El jardín está delante de una sala central llamada "Zoroku", que está decorada con paneles pintados al estilo zen. Paisajes insinuados con trazos monocromos que dejan abierta la imaginación del que los mira.
Detrás de este edificio hay una fuente llamada "Tsukubai", que encierra también una enseñanza, quizás el reverso o el complemento de la que nos ofrece el jardín seco. Se dice que fue un regalo del señor feudal Mitsukuni Mito (1628-1700). En los bordes de la fuente hay cuantro kanjis que vienen a decir: "Aprendo sólo para ser feliz". Un elogio del conocimiento desinteresado, ése que echamos tanto de menos en las aulas (profe, ¿eso entra en el examen?).
Y así tenemos las dos caras de la sabiduría: reconocer que desconocemos (la causa y la razón de las piedras del karesansui) y conocer por el placer de conocer.
Ahí van unas fotos de esta tarde tan zen:

Entrada al templo central.

Karesansui.


Tsukubai.

Zoroku.

Estanque exterior.

Caligrafía gigantesca en las salas del karesansui.


Después volví al aparcamiento de bicis y me deslicé hacia el sur.

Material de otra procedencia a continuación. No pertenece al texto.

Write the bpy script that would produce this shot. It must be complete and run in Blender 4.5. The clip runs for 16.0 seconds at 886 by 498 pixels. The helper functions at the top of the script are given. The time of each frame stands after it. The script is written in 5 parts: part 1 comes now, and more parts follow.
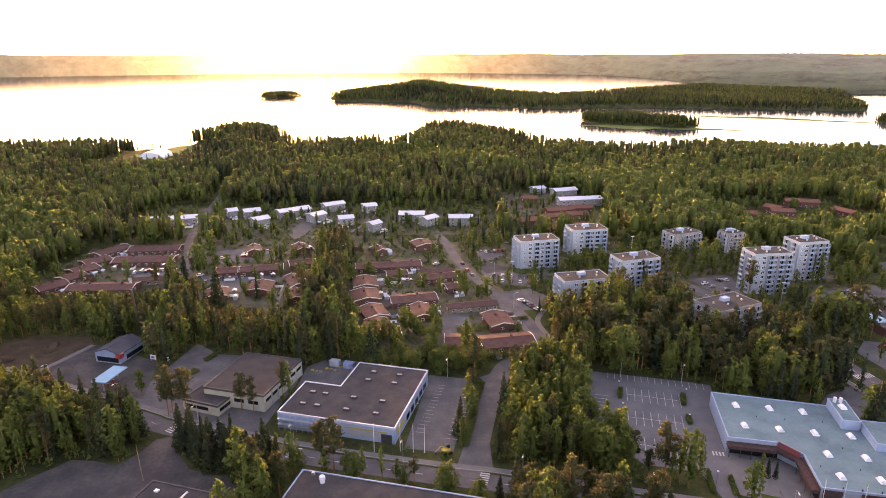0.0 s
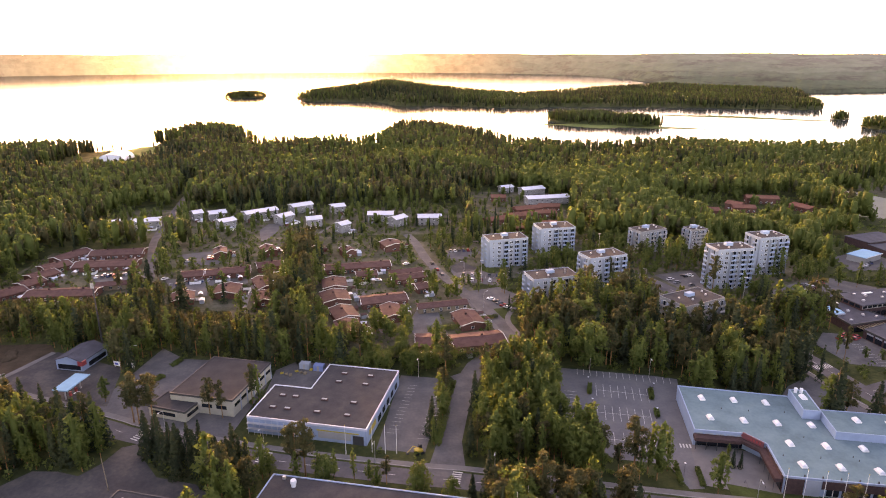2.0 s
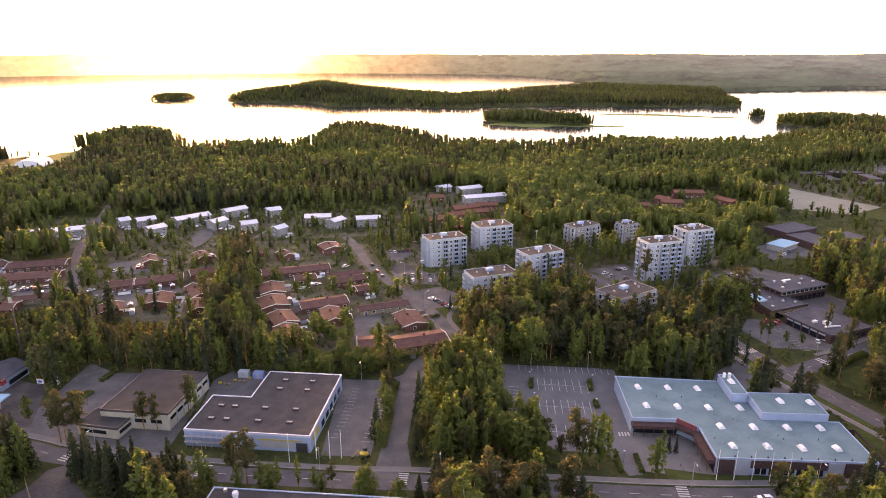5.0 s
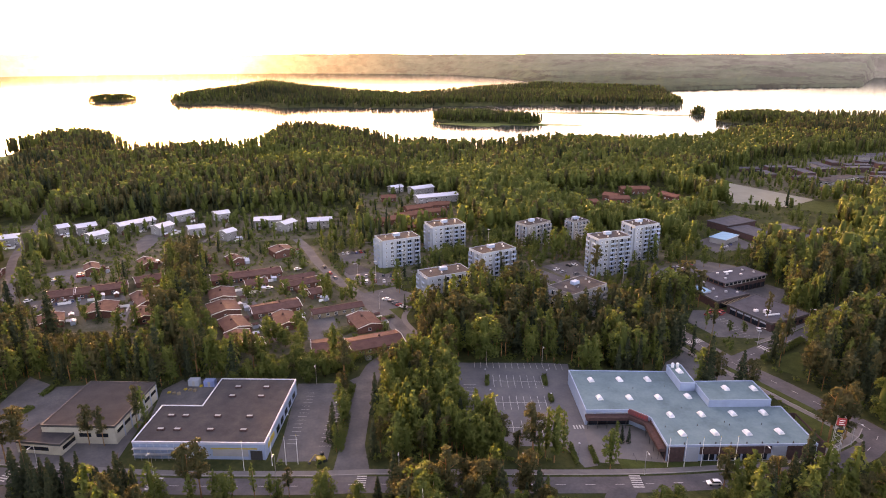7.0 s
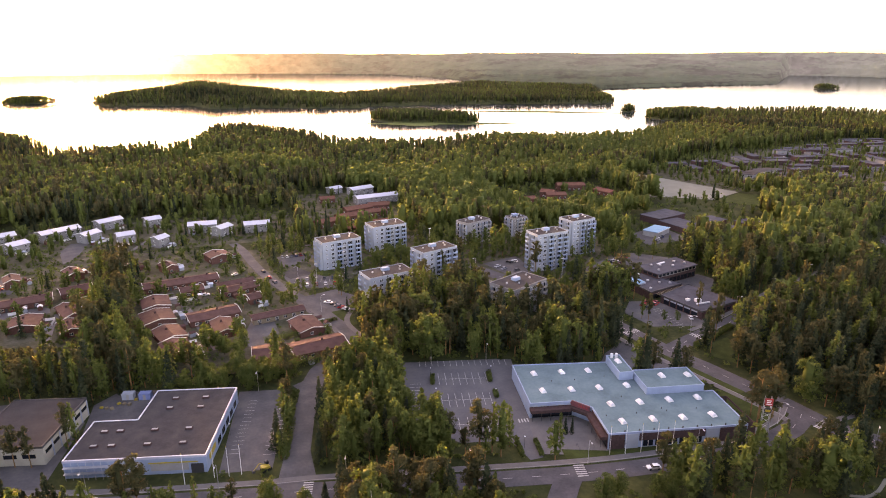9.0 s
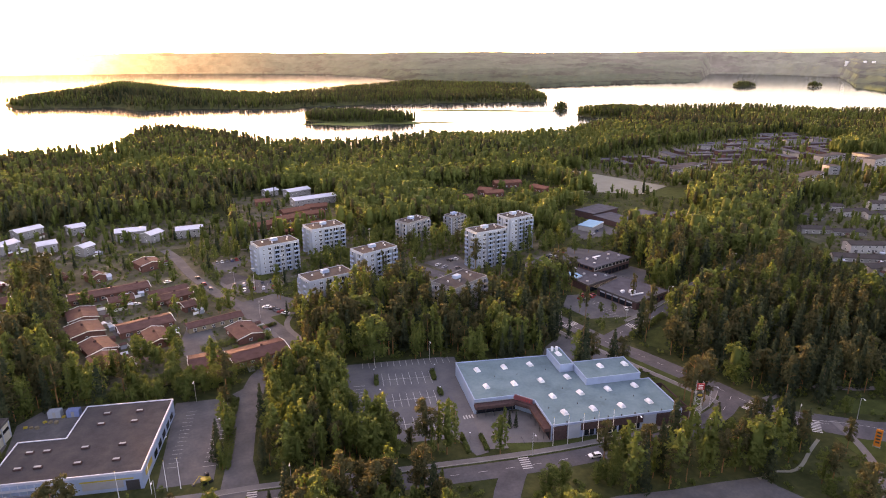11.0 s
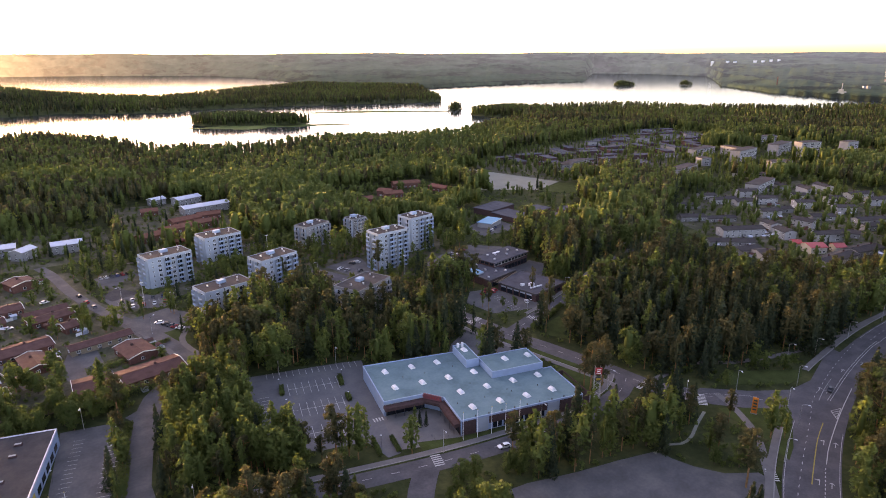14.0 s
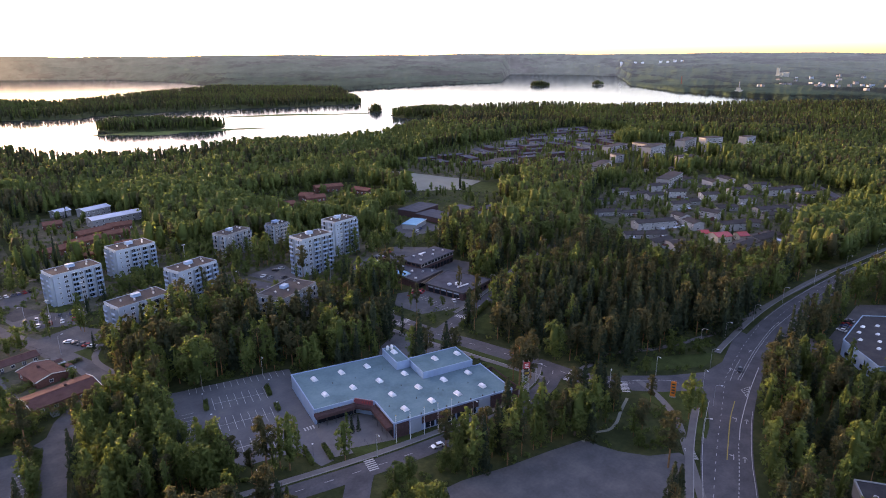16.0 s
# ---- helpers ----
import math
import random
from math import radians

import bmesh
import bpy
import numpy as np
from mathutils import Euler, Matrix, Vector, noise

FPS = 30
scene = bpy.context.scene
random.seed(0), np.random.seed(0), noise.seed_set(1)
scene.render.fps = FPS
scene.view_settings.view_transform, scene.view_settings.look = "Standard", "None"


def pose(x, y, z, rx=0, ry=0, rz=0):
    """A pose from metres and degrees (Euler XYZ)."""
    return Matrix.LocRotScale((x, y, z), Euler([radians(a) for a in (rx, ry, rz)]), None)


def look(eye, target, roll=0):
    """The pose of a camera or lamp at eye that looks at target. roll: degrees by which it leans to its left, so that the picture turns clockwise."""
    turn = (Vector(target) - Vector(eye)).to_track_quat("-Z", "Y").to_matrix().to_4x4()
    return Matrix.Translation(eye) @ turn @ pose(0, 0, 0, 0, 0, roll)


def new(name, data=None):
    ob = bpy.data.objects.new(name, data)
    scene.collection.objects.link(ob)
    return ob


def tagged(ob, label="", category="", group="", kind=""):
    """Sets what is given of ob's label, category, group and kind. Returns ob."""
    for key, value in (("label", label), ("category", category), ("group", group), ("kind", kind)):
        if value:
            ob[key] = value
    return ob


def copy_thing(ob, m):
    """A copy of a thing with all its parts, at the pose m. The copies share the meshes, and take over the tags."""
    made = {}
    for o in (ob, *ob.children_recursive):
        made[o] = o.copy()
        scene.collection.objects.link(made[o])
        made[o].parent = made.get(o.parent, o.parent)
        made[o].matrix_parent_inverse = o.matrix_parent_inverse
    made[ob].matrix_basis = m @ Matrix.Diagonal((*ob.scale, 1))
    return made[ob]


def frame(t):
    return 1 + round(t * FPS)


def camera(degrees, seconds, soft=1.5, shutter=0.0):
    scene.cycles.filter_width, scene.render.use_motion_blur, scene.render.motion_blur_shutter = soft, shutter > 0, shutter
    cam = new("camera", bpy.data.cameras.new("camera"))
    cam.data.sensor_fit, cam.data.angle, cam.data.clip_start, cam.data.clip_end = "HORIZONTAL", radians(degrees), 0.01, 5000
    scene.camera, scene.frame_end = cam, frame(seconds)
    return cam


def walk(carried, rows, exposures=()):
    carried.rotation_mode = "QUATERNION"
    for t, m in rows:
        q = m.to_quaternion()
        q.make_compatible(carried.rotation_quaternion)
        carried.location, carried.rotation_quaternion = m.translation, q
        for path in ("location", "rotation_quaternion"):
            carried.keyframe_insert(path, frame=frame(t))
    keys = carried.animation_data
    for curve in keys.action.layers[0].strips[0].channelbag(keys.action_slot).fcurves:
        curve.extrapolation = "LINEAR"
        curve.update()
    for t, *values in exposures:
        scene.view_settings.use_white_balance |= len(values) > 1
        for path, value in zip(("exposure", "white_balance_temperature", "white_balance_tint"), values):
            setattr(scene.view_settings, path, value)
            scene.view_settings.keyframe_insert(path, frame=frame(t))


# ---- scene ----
# The drone hovers about 125 m over the town and turns to the right.
HOVER = 125.0


def aim(yaw, pitch, roll):
    return pose(0, 0, HOVER, 90 + pitch, 0, yaw) @ pose(0, 0, 0, 0, 0, roll)


cam = camera(69.97, 16.0, soft=1.0)
walk(cam, [
    (0.0, aim(0.00, -17.17, -0.13)),
    (0.5, aim(-0.70, -17.22, -0.05)),
    (1.0, aim(-1.40, -17.22, -0.04)),
    (1.5, aim(-2.14, -17.21, -0.05)),
    (2.0, aim(-2.89, -17.20, -0.05)),
    (2.5, aim(-3.69, -17.19, -0.05)),
    (3.0, aim(-4.59, -17.18, -0.05)),
    (3.5, aim(-5.58, -17.17, -0.04)),
    (4.0, aim(-6.53, -17.16, -0.04)),
    (6.5, aim(-11.90, -17.18, -0.05)),
    (7.0, aim(-13.02, -17.19, -0.07)),
    (7.5, aim(-14.34, -17.25, -0.05)),
    (8.0, aim(-15.79, -17.22, -0.10)),
    (8.5, aim(-17.23, -17.23, -0.11)),
    (9.0, aim(-18.56, -17.24, -0.12)),
    (11.5, aim(-25.50, -17.32, -0.14)),
    (12.0, aim(-26.67, -17.32, -0.15)),
    (12.5, aim(-27.98, -17.30, -0.15)),
    (13.0, aim(-29.66, -17.28, -0.14)),
    (13.5, aim(-31.61, -17.26, -0.13)),
    (14.0, aim(-33.49, -17.25, -0.14)),
    (14.5, aim(-35.10, -17.23, -0.14)),
    (15.0, aim(-37.68, -17.23, -0.15)),
    (15.5, aim(-39.67, -17.23, -0.17)),
    (16.0, aim(-40.50, -17.14, -0.30)),
], exposures=[(0.0, 4.74, 31000, 51), (9.0, 4.70, 31000, 51), (12.5, 4.52, 22000, 48), (16.0, 4.1, 11500, 43)])

# ---- light ----
SUN_AZ, SUN_EL = -11.6, 2.4
world = bpy.data.worlds.new("evening_sky")
scene.world = world
world.use_nodes = True
wn = world.node_tree.nodes
sky = wn.new("ShaderNodeTexSky")
sky.sky_type = "NISHITA"
sky.sun_disc = False
sky.sun_elevation = radians(SUN_EL)
sky.sun_rotation = radians(SUN_AZ)
sky.altitude = 200
sky.air_density, sky.dust_density, sky.ozone_density = 0.5, 1.2, 2.2
wn["Background"].inputs["Strength"].default_value = 0.15
world.node_tree.links.new(sky.outputs["Color"], wn["Background"].inputs["Color"])

sun_data = bpy.data.lights.new("sun", "SUN")
sun_data.energy, sun_data.angle, sun_data.color = 0.42, radians(2.5), (1.0, 0.80, 0.46)
sun = new("sun", sun_data)
sun_way = Vector((math.sin(radians(SUN_AZ)), math.cos(radians(SUN_AZ)), math.tan(radians(SUN_EL))))
sun.matrix_world = look(sun_way * 900, (0, 0, 0))


# ---- materials ----
def material(name, colour, rough=0.8, vary=0.25, size=1.0, bump=0.0, metal=0.0, through_light=0.0, second=None, island=0.0):
    """Noise at two scales round one colour; second: a colour for the stains; island: variation from piece to piece."""
    m = bpy.data.materials.new(name)
    m.use_nodes = True
    n, ln = m.node_tree.nodes, m.node_tree.links
    b = n["Principled BSDF"]
    b.inputs["Roughness"].default_value, b.inputs["Metallic"].default_value = rough, metal
    if rough >= 0.74:
        b.inputs["Specular IOR Level"].default_value = 0.03
    geo = n.new("ShaderNodeNewGeometry")

    def noise_at(scale, detail=3.0):
        t = n.new("ShaderNodeTexNoise")
        t.inputs["Scale"].default_value, t.inputs["Detail"].default_value = scale, detail
        ln.new(geo.outputs["Position"], t.inputs["Vector"])
        return t.outputs["Fac"]

    big, small = noise_at(1.0 / size), noise_at(7.0 / size)
    add = n.new("ShaderNodeMath")
    add.operation = "MULTIPLY_ADD"
    add.inputs[1].default_value = 0.45
    ln.new(small, add.inputs[0]), ln.new(big, add.inputs[2])
    value = add.outputs[0]
    if island:
        rnd = n.new("ShaderNodeMath")
        rnd.operation = "MULTIPLY_ADD"
        rnd.inputs[1].default_value = island
        ln.new(geo.outputs["Random Per Island"], rnd.inputs[0]), ln.new(value, rnd.inputs[2])
        value = rnd.outputs[0]
    ramp = n.new("ShaderNodeValToRGB")
    ramp.color_ramp.elements[0].position, ramp.color_ramp.elements[1].position = 0.42, 1.0 + island * 0.6
    other = second or tuple(min(1.0, c * (1 + vary)) for c in colour)
    ramp.color_ramp.elements[0].color = (*[c * (1 - vary) for c in colour], 1)
    ramp.color_ramp.elements[1].color = (*other, 1)
    mid = ramp.color_ramp.elements.new(0.70)
    mid.color = (*colour, 1)
    ln.new(value, ramp.inputs[0])
    ln.new(ramp.outputs[0], b.inputs["Base Color"])
    if bump:
        bp = n.new("ShaderNodeBump")
        bp.inputs["Strength"].default_value, bp.inputs["Distance"].default_value = bump, 0.1 * size
        ln.new(small, bp.inputs["Height"]), ln.new(bp.outputs[0], b.inputs["Normal"])
    if through_light:
        tr, mix = n.new("ShaderNodeBsdfTranslucent"), n.new("ShaderNodeMixShader")
        mix.inputs[0].default_value = through_light
        ln.new(ramp.outputs[0], tr.inputs["Color"])
        ln.new(b.outputs[0], mix.inputs[1]), ln.new(tr.outputs[0], mix.inputs[2])
        ln.new(mix.outputs[0], n["Material Output"].inputs["Surface"])
        b.inputs["Specular IOR Level"].default_value = 0.15
    return m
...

Me volví a perder un par de veces en barrios donde olía a cena recién hecha. Desde algunos puntos del camino se podía observar la ciudad, que antaño fue imperial, y se me antojó un puñado de piedras colocadas azarosamente sobre el tiempo y el espacio.

1 comentario:

Anónimo dijo...

"Esta tarde he cogido mi bicileta ..."
Ya me parecía a mí que fue muy barata.